In the lead-up to the recession, in some cases lenders were giving credit to commercial real estate (CRE) borrowers for future rent increases and other assumptions. That rarely happens today, McBride said, although valuations have climbed significantly, and capital is moving toward riskier projects.

“But if you're a B-piece buyer with the lowest chunks of the deal, and you see capitalization rates start to increase and net operating income and rent growth slow, then of course there will be some issues,” he said, adding that many factors today could dramatically change the economic outlook.

Interest-Only Issues

Some sectors and deal structures will be more vulnerable than others.
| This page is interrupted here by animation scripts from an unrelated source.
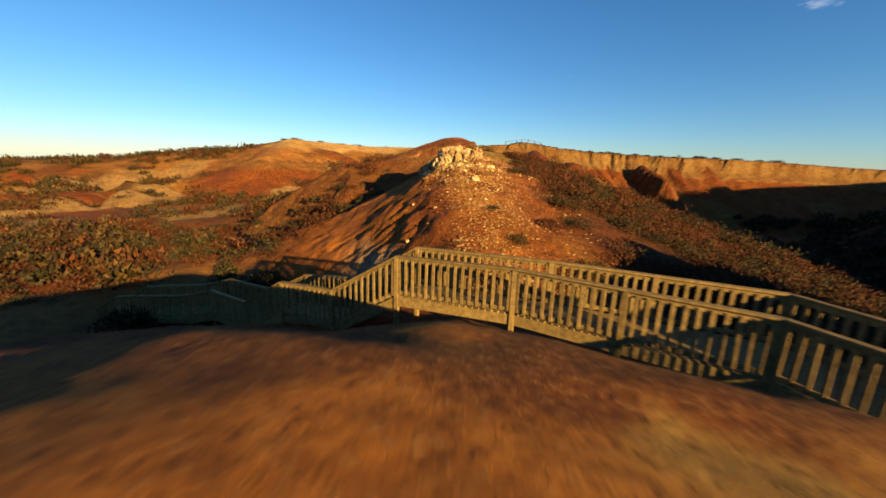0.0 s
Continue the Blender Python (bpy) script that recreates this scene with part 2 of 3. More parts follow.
APRONS = [[(x, y + 6, 21.6, 1.2, 1.2, 1.2, FAR), (x + 0.5, y, h, 1.2, 1.2, 1.5, FAR), (x + 1.5, y - 7, 12, 1, 1, .8, FAR)] for x, y, h in ((33, 91, 19.6), (38, 93.5, 19.2), (43, 93, 18.7), (58, 88.5, 17.6), (66, 87, 16.8))]
# edge of the high plain: x, y, height, height of the steep face, fall of the slope below
RIM = [(-420, -60, 9, 0, .2), (-200, 45, 13.5, 0, .2), (-110, 66, 16.4, 0, .22), (-70, 80, 19.2, 0, .26), (-48, 89, 22.4, 0, .32), (-36.5, 93.6, 24.9, 0, .36), (-20, 103, 24.2, 0, .36), (-2, 107, 24.5, 0, .3),
       (7, 99, 25.1, 0, .36), (12, 91.5, 25.0, .6, .36), (16.5, 89.6, 25.35, 1.1, .40), (20.3, 90.0, 25.95, 1.3, .5), (25, 91.5, 25.4, 2.3, .6), (30, 95, 25.05, 2.4, .55), (37, 99, 24.75, 2.8, .45), (46, 99, 24.4, 2.8, .5),
       (56, 95, 23.8, 3, .6), (66, 93.5, 23.8, 3, .55), (82, 92, 23.4, 3, .55), (100, 89, 22.5, 3, .6), (130, 85, 21.5, 3, .6), (170, 69, 20.5, 2, .5), (220, -60, 18.5, 2, .4)]
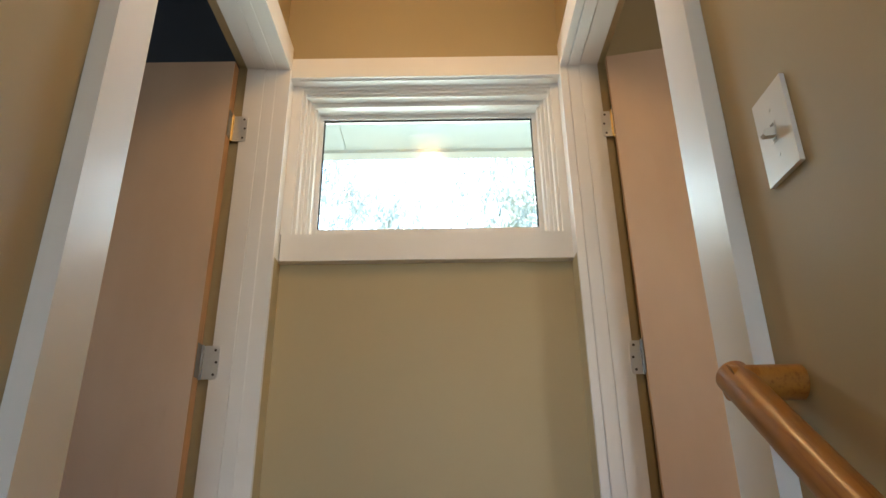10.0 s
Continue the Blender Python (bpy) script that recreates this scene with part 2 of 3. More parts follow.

Trepp's January report notes that loans against hotels, the property type that is most sensitive to cyclical and demand variability, “account for 31% of the maturing volume” over the next two years.

Moody's senior analyst Kevin Fagan said the rating agency views CRE valuations at peak levels today, while capitalization rates used to value the income of those properties are at record lows, with tight spreads in a rising interest-rate environment.

“We look at the effective leverage as being fairly high now,” Fagan said, adding that an increasingly important issue is the growing share of interest-only (IO) loans in CMBS deals, since the lack of amortization significantly impacts default and loss severity.

Although the Fed appears to have put the brakes on rate increases, Fagan said that should those rates continue to rise, it is unclear how CMBS will react, since the market is only 20-odd years old and has never experienced rising rates.

“If rates rise, and there's cash-flow volatility, property values have ticked down, and refi debt-service coverage is lower, borrowers can really run into issues when they refund,” Fagan said. “That's one of the main reasons we focus on IO so much.”